» **PROBLEM DETAILS**: Report only how many lines hold the word "Blender".

» **THE DATA**:
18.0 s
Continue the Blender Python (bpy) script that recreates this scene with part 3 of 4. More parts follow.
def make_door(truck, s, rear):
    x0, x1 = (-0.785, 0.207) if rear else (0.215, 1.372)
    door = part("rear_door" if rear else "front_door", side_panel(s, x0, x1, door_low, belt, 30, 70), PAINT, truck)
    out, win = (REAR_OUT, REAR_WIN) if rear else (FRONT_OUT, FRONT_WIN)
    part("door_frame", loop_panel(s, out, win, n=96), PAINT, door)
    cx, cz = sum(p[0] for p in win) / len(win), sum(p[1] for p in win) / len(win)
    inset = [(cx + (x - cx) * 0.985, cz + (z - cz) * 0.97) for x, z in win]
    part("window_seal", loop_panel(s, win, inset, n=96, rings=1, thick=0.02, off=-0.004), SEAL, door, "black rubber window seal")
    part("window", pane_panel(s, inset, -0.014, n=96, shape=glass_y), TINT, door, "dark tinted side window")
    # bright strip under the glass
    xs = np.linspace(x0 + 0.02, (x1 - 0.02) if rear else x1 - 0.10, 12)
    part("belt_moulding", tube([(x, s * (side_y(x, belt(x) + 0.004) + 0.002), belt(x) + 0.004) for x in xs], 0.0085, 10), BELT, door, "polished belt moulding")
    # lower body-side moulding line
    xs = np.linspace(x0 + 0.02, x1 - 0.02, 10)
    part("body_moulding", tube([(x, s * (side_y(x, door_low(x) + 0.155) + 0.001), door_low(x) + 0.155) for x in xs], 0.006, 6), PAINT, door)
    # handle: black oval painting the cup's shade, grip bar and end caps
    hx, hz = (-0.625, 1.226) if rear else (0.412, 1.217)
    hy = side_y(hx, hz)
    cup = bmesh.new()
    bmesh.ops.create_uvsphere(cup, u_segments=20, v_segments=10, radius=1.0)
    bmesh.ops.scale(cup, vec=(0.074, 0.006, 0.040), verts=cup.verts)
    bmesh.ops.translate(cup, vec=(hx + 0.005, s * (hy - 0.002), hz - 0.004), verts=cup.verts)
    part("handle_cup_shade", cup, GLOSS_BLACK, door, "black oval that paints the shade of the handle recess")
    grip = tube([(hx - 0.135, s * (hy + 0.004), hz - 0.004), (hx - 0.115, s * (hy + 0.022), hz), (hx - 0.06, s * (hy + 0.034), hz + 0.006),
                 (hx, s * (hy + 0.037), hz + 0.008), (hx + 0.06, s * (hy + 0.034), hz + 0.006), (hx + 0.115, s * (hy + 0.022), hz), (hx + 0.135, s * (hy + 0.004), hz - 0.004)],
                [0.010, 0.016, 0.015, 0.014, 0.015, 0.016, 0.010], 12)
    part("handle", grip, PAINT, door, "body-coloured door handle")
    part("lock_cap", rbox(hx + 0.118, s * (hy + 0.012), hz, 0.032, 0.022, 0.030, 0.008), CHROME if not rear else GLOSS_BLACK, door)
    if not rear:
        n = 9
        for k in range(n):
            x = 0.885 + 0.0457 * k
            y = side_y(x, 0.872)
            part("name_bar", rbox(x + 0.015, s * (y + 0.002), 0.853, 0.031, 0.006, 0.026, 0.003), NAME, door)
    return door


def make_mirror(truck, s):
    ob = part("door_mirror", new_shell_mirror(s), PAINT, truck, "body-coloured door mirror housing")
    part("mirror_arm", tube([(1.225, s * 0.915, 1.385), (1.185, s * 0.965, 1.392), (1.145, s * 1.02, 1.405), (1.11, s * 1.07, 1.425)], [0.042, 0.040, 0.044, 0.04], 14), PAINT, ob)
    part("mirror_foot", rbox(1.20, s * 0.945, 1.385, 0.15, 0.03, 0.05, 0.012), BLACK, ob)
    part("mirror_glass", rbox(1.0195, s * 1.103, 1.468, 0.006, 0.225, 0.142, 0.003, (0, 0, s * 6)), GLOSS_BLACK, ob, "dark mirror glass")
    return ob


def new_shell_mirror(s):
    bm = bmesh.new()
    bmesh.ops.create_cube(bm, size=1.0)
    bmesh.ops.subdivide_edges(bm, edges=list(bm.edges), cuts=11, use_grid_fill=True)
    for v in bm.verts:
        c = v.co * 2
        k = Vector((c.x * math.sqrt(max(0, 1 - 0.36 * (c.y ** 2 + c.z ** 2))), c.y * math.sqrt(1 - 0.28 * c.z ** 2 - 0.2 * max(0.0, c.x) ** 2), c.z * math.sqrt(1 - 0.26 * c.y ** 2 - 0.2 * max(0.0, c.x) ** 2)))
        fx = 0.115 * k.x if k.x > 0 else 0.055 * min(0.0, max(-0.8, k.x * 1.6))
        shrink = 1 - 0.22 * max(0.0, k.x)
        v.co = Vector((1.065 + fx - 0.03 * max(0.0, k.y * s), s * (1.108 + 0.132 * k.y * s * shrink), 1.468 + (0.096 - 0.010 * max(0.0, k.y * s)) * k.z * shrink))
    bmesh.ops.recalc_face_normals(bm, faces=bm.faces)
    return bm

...

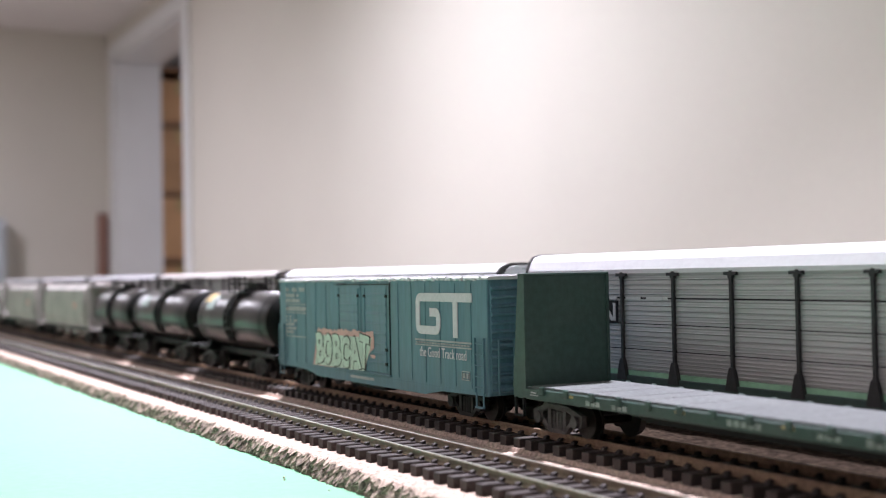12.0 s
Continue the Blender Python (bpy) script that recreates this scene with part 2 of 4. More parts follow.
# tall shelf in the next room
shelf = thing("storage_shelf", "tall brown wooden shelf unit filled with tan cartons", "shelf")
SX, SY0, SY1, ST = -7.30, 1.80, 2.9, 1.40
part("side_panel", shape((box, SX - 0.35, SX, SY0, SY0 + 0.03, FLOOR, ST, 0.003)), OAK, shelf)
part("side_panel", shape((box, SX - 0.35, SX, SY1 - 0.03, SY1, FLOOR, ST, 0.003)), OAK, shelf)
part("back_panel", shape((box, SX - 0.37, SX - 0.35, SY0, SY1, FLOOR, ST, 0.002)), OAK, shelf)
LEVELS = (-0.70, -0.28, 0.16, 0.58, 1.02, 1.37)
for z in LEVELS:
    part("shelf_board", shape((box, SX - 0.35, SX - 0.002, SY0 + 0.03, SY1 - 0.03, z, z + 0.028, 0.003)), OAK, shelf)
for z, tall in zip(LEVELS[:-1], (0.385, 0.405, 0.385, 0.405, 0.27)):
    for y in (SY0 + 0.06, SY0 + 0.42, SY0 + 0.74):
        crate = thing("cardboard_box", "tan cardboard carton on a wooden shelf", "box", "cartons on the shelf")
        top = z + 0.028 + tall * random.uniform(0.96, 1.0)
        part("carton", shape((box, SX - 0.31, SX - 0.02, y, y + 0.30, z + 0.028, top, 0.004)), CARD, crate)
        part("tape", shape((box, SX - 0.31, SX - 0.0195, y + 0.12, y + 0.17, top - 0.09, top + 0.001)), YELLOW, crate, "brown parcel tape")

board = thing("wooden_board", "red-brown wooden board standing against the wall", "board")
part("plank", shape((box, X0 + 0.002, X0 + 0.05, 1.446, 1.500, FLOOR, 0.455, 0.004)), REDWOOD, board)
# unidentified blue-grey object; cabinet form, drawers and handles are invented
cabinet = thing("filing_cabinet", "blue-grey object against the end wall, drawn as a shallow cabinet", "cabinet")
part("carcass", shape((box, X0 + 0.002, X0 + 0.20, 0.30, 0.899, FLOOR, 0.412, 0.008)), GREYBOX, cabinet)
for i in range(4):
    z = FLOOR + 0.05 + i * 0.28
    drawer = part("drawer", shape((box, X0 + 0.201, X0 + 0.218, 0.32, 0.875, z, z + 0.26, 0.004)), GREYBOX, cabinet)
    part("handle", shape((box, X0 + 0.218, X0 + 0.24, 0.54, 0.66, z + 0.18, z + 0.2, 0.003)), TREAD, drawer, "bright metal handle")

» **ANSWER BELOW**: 2